> _DESCRIPTION OF THE TASK_: Exactly repeat the material, dropping only the pictures.
══════════
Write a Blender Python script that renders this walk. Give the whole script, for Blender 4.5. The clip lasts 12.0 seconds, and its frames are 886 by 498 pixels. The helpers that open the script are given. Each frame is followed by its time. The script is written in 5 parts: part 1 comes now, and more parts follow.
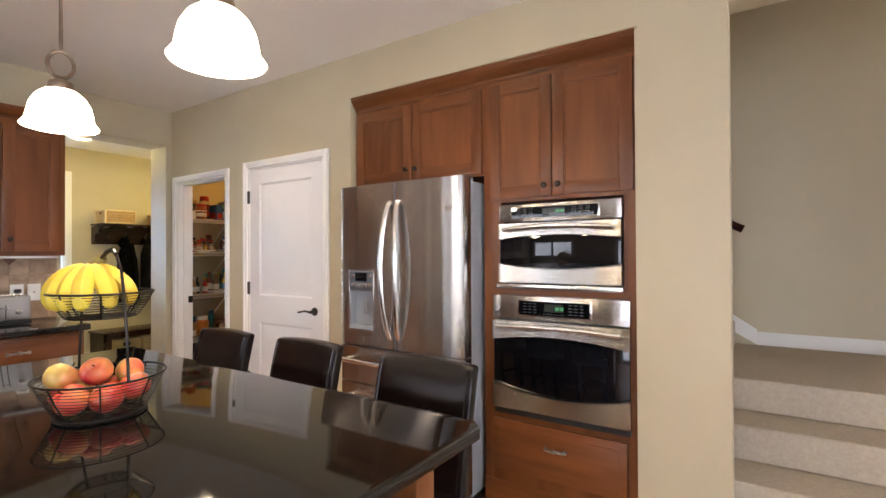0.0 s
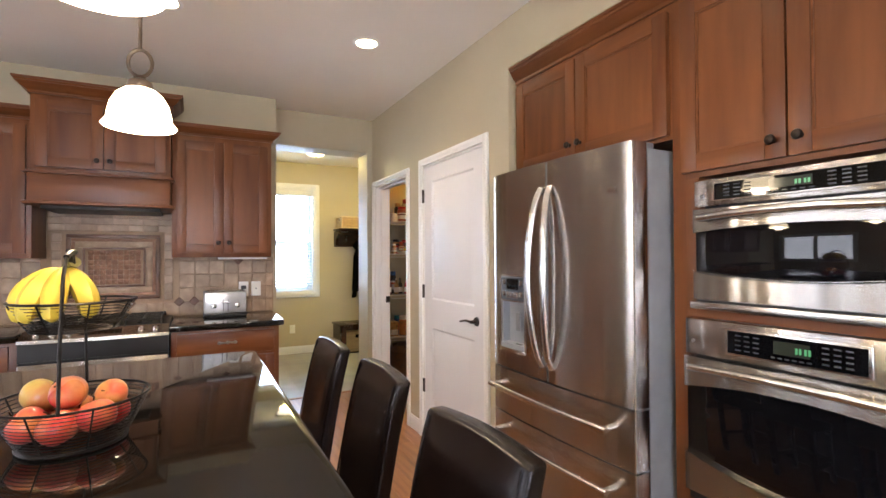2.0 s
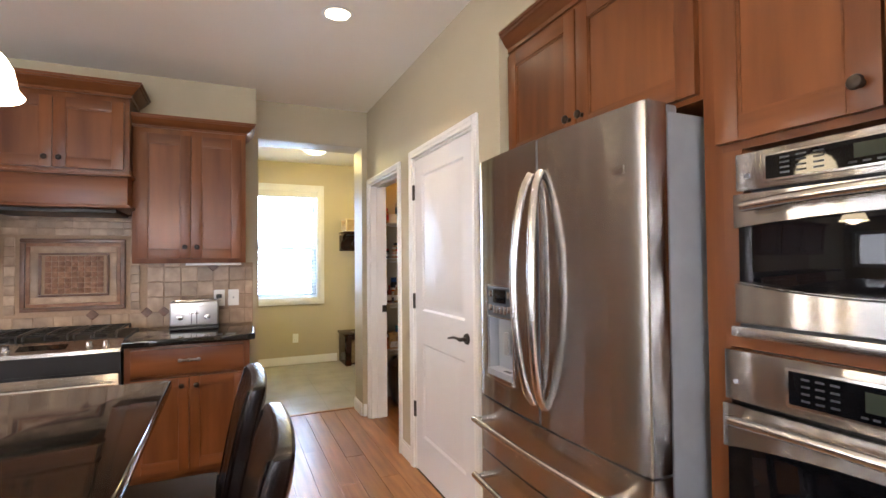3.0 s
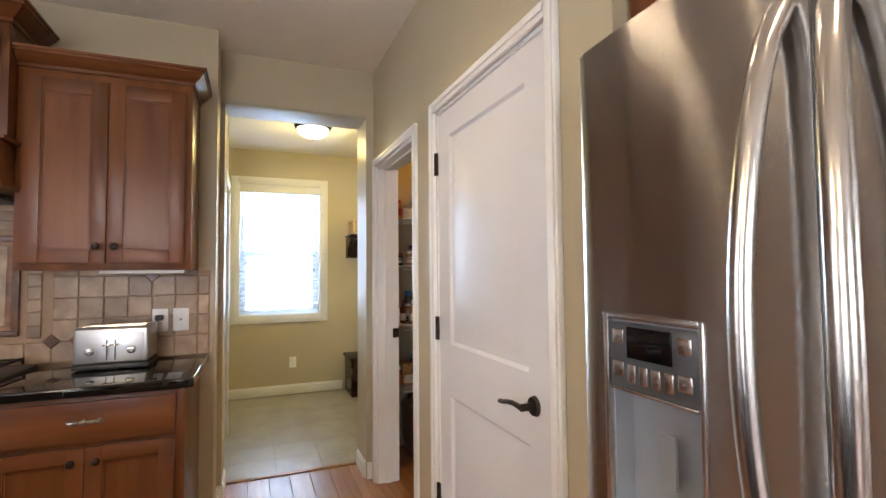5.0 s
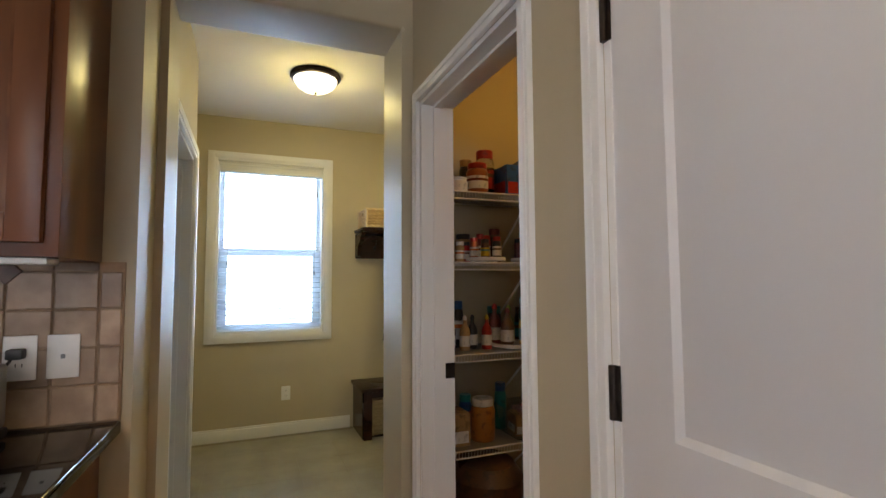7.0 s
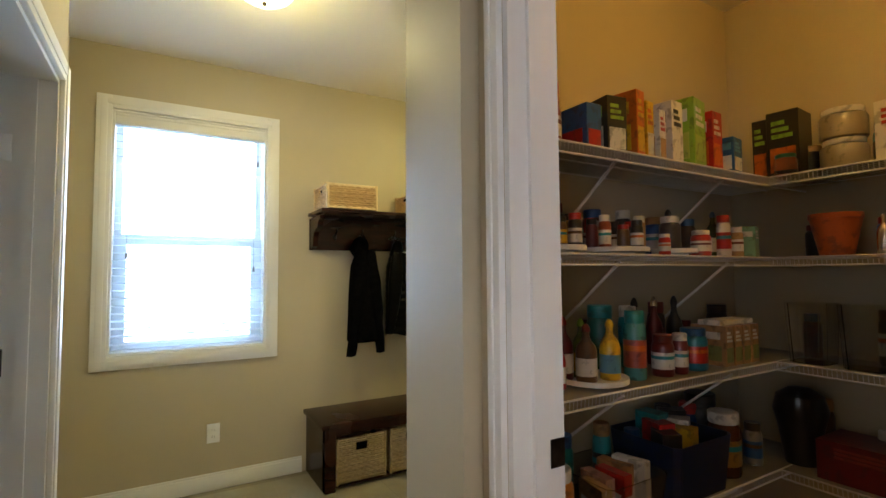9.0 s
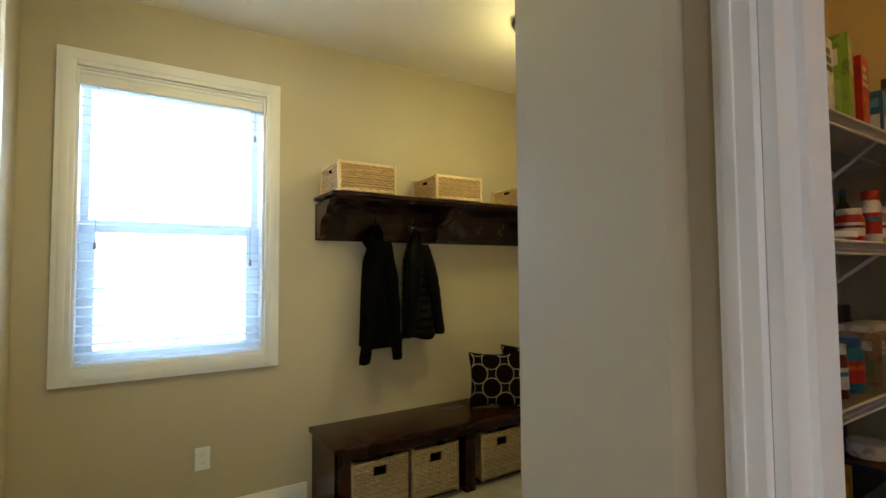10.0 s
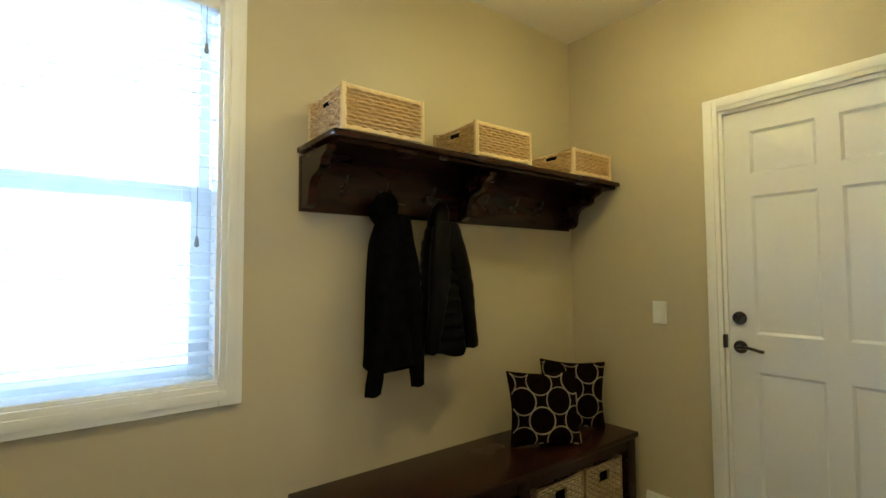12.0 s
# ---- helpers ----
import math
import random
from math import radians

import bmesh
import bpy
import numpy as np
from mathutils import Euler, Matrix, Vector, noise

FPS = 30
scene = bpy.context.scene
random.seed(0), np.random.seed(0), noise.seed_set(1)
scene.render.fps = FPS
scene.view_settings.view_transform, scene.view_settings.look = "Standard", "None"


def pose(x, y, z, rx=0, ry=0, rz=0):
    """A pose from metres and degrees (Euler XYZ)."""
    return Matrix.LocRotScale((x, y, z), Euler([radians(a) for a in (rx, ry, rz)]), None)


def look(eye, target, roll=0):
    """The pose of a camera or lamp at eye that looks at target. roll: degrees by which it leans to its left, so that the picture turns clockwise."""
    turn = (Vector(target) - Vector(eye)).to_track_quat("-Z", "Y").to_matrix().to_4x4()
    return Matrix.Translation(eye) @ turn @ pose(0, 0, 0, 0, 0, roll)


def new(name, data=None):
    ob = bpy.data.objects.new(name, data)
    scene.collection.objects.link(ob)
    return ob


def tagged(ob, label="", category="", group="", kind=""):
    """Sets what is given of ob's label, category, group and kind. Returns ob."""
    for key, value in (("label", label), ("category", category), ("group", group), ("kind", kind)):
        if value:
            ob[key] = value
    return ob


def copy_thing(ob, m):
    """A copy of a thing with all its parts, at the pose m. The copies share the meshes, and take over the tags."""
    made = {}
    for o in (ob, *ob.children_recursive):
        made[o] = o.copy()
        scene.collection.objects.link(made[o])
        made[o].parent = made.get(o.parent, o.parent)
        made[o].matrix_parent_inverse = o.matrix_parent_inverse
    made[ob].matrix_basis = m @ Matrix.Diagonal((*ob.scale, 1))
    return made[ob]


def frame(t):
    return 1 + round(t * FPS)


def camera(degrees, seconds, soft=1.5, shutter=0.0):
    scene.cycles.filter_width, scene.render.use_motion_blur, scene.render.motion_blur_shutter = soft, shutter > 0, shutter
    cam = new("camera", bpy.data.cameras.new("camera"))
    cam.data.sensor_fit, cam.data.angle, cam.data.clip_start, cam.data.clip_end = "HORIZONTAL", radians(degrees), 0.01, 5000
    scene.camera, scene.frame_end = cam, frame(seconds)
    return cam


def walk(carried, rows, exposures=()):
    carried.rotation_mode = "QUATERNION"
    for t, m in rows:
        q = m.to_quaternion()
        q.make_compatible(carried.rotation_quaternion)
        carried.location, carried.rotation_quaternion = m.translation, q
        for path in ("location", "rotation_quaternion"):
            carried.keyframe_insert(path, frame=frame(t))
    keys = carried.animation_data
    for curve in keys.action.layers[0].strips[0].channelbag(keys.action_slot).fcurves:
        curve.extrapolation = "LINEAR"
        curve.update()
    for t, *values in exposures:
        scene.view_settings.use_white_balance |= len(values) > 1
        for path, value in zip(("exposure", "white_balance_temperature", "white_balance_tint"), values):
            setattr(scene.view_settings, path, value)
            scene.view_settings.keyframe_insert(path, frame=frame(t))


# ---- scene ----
cam = camera(85.3, 12.0)
PATH = [
    (0, (-0.584, 0.462, 1.364), (-1.690, 2.128, 1.382), -0.3),
    (0.5, (-0.546, 0.648, 1.366), (-1.896, 2.116, 1.382), -0.4),
    (1, (-0.511, 0.834, 1.367), (-2.065, 2.092, 1.378), -0.5),
    (1.5, (-0.578, 1.039, 1.365), (-2.267, 2.11, 1.39), -0.4),
    (2, (-0.68, 1.243, 1.364), (-2.455, 2.165, 1.392), -0.3),
    (2.5, (-0.812, 1.472, 1.366), (-2.621, 2.326, 1.401), -0.4),
    (4.3, (-1.602, 1.961, 1.37), (-3.453, 2.716, 1.443), -0.6),
    (4.5, (-1.711, 1.98, 1.364), (-3.562, 2.733, 1.444), -0.5),
    (5, (-2.023, 2.037, 1.348), (-3.879, 2.779, 1.437), -0.5),
    (5.5, (-2.342, 2.097, 1.336), (-4.199, 2.832, 1.436), -0.6),
    (6, (-2.669, 2.119, 1.327), (-4.526, 2.854, 1.438), -0.4),
    (6.5, (-2.982, 2.129, 1.312), (-4.838, 2.866, 1.426), -0.4),
    (7, (-3.269, 2.163, 1.308), (-5.119, 2.911, 1.434), -0.3),
    (7.2, (-3.376, 2.162, 1.309), (-5.201, 2.936, 1.433), -0.4),
    (9, (-4.28, 2.177, 1.328), (-6.003, 3.186, 1.432), -0.4),
    (9.5, (-4.553, 2.18, 1.322), (-6.26, 3.217, 1.427), -0.4),
    (10, (-4.811, 2.193, 1.314), (-6.504, 3.252, 1.406), -0.4),
    (10.5, (-5.061, 2.246, 1.3), (-6.745, 3.321, 1.395), -0.5),
    (11, (-5.314, 2.288, 1.286), (-6.961, 3.418, 1.383), -0.5),
    (11.5, (-5.56, 2.321, 1.271), (-7.164, 3.512, 1.37), -0.4),
    (12, (-5.794, 2.349, 1.257), (-7.37, 3.576, 1.354), -0.3),
]
EXPOSURES = [(0.0, 0.22, 6150, 17), (2.5, 0.32, 6200, 17), (4.5, 0.31, 6320, 17), (5.0, 0.02, 6300, 16), (5.5, -0.19, 6250, 16), (6.0, -0.40, 6200, 16), (7.0, -0.70, 6150, 15), (9.0, -0.24, 5900, 12), (10.5, -0.40, 5870, 10), (12.0, -0.32, 5870, 10)]
walk(cam, [(t, look(eye, target, roll)) for t, eye, target, roll in PATH], EXPOSURES)

# ---- world, daylight and lamps ----
world = bpy.data.worlds.new("sky")
scene.world = world
world.use_nodes = True
wn = world.node_tree.nodes
sky = wn.new("ShaderNodeTexSky")
sky.sky_type, sky.sun_disc = "NISHITA", False
sky.sun_elevation, sky.sun_rotation = radians(40), radians(200)
world.node_tree.links.new(sky.outputs[0], wn["Background"].inputs[0])
wn["Background"].inputs[1].default_value = 0.12


def area_lamp(name, m, w, h, watts, colour, spread=180):
    d = bpy.data.lights.new(name, "AREA")
    d.shape, d.size, d.size_y, d.energy, d.color, d.spread = "RECTANGLE", w, h, watts, colour, radians(spread)
    ob = new(name, d)
    ob.matrix_world = m
    return ob


def point_lamp(name, p, watts, colour, r=0.04):
    d = bpy.data.lights.new(name, "POINT")
    d.energy, d.color, d.shadow_soft_size = watts, colour, r
    ob = new(name, d)
    ob.location = p
    return ob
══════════
> _ANSWER BELOW_:
Write a Blender Python script that renders this walk. Give the whole script, for Blender 4.5. The clip lasts 12.0 seconds, and its frames are 886 by 498 pixels. The helpers that open the script are given. Each frame is followed by its time. The script is written in 5 parts: part 1 comes now, and more parts follow.
0.0 s
2.0 s
3.0 s
5.0 s
7.0 s
9.0 s
10.0 s
12.0 s
# ---- helpers ----
import math
import random
from math import radians

import bmesh
import bpy
import numpy as np
from mathutils import Euler, Matrix, Vector, noise

FPS = 30
scene = bpy.context.scene
random.seed(0), np.random.seed(0), noise.seed_set(1)
scene.render.fps = FPS
scene.view_settings.view_transform, scene.view_settings.look = "Standard", "None"


def pose(x, y, z, rx=0, ry=0, rz=0):
    """A pose from metres and degrees (Euler XYZ)."""
    return Matrix.LocRotScale((x, y, z), Euler([radians(a) for a in (rx, ry, rz)]), None)


def look(eye, target, roll=0):
    """The pose of a camera or lamp at eye that looks at target. roll: degrees by which it leans to its left, so that the picture turns clockwise."""
    turn = (Vector(target) - Vector(eye)).to_track_quat("-Z", "Y").to_matrix().to_4x4()
    return Matrix.Translation(eye) @ turn @ pose(0, 0, 0, 0, 0, roll)


def new(name, data=None):
    ob = bpy.data.objects.new(name, data)
    scene.collection.objects.link(ob)
    return ob


def tagged(ob, label="", category="", group="", kind=""):
    """Sets what is given of ob's label, category, group and kind. Returns ob."""
    for key, value in (("label", label), ("category", category), ("group", group), ("kind", kind)):
        if value:
            ob[key] = value
    return ob


def copy_thing(ob, m):
    """A copy of a thing with all its parts, at the pose m. The copies share the meshes, and take over the tags."""
    made = {}
    for o in (ob, *ob.children_recursive):
        made[o] = o.copy()
        scene.collection.objects.link(made[o])
        made[o].parent = made.get(o.parent, o.parent)
        made[o].matrix_parent_inverse = o.matrix_parent_inverse
    made[ob].matrix_basis = m @ Matrix.Diagonal((*ob.scale, 1))
    return made[ob]


def frame(t):
    return 1 + round(t * FPS)


def camera(degrees, seconds, soft=1.5, shutter=0.0):
    scene.cycles.filter_width, scene.render.use_motion_blur, scene.render.motion_blur_shutter = soft, shutter > 0, shutter
    cam = new("camera", bpy.data.cameras.new("camera"))
    cam.data.sensor_fit, cam.data.angle, cam.data.clip_start, cam.data.clip_end = "HORIZONTAL", radians(degrees), 0.01, 5000
    scene.camera, scene.frame_end = cam, frame(seconds)
    return cam


def walk(carried, rows, exposures=()):
    carried.rotation_mode = "QUATERNION"
    for t, m in rows:
        q = m.to_quaternion()
        q.make_compatible(carried.rotation_quaternion)
        carried.location, carried.rotation_quaternion = m.translation, q
        for path in ("location", "rotation_quaternion"):
            carried.keyframe_insert(path, frame=frame(t))
    keys = carried.animation_data
    for curve in keys.action.layers[0].strips[0].channelbag(keys.action_slot).fcurves:
        curve.extrapolation = "LINEAR"
        curve.update()
    for t, *values in exposures:
        scene.view_settings.use_white_balance |= len(values) > 1
        for path, value in zip(("exposure", "white_balance_temperature", "white_balance_tint"), values):
            setattr(scene.view_settings, path, value)
            scene.view_settings.keyframe_insert(path, frame=frame(t))


# ---- scene ----
cam = camera(85.3, 12.0)
PATH = [
    (0, (-0.584, 0.462, 1.364), (-1.690, 2.128, 1.382), -0.3),
    (0.5, (-0.546, 0.648, 1.366), (-1.896, 2.116, 1.382), -0.4),
    (1, (-0.511, 0.834, 1.367), (-2.065, 2.092, 1.378), -0.5),
    (1.5, (-0.578, 1.039, 1.365), (-2.267, 2.11, 1.39), -0.4),
    (2, (-0.68, 1.243, 1.364), (-2.455, 2.165, 1.392), -0.3),
    (2.5, (-0.812, 1.472, 1.366), (-2.621, 2.326, 1.401), -0.4),
    (4.3, (-1.602, 1.961, 1.37), (-3.453, 2.716, 1.443), -0.6),
    (4.5, (-1.711, 1.98, 1.364), (-3.562, 2.733, 1.444), -0.5),
    (5, (-2.023, 2.037, 1.348), (-3.879, 2.779, 1.437), -0.5),
    (5.5, (-2.342, 2.097, 1.336), (-4.199, 2.832, 1.436), -0.6),
    (6, (-2.669, 2.119, 1.327), (-4.526, 2.854, 1.438), -0.4),
    (6.5, (-2.982, 2.129, 1.312), (-4.838, 2.866, 1.426), -0.4),
    (7, (-3.269, 2.163, 1.308), (-5.119, 2.911, 1.434), -0.3),
    (7.2, (-3.376, 2.162, 1.309), (-5.201, 2.936, 1.433), -0.4),
    (9, (-4.28, 2.177, 1.328), (-6.003, 3.186, 1.432), -0.4),
    (9.5, (-4.553, 2.18, 1.322), (-6.26, 3.217, 1.427), -0.4),
    (10, (-4.811, 2.193, 1.314), (-6.504, 3.252, 1.406), -0.4),
    (10.5, (-5.061, 2.246, 1.3), (-6.745, 3.321, 1.395), -0.5),
    (11, (-5.314, 2.288, 1.286), (-6.961, 3.418, 1.383), -0.5),
    (11.5, (-5.56, 2.321, 1.271), (-7.164, 3.512, 1.37), -0.4),
    (12, (-5.794, 2.349, 1.257), (-7.37, 3.576, 1.354), -0.3),
]
EXPOSURES = [(0.0, 0.22, 6150, 17), (2.5, 0.32, 6200, 17), (4.5, 0.31, 6320, 17), (5.0, 0.02, 6300, 16), (5.5, -0.19, 6250, 16), (6.0, -0.40, 6200, 16), (7.0, -0.70, 6150, 15), (9.0, -0.24, 5900, 12), (10.5, -0.40, 5870, 10), (12.0, -0.32, 5870, 10)]
walk(cam, [(t, look(eye, target, roll)) for t, eye, target, roll in PATH], EXPOSURES)

# ---- world, daylight and lamps ----
world = bpy.data.worlds.new("sky")
scene.world = world
world.use_nodes = True
wn = world.node_tree.nodes
sky = wn.new("ShaderNodeTexSky")
sky.sky_type, sky.sun_disc = "NISHITA", False
sky.sun_elevation, sky.sun_rotation = radians(40), radians(200)
world.node_tree.links.new(sky.outputs[0], wn["Background"].inputs[0])
wn["Background"].inputs[1].default_value = 0.12


def area_lamp(name, m, w, h, watts, colour, spread=180):
    d = bpy.data.lights.new(name, "AREA")
    d.shape, d.size, d.size_y, d.energy, d.color, d.spread = "RECTANGLE", w, h, watts, colour, radians(spread)
    ob = new(name, d)
    ob.matrix_world = m
    return ob


def point_lamp(name, p, watts, colour, r=0.04):
    d = bpy.data.lights.new(name, "POINT")
    d.energy, d.color, d.shadow_soft_size = watts, colour, r
    ob = new(name, d)
    ob.location = p
    return ob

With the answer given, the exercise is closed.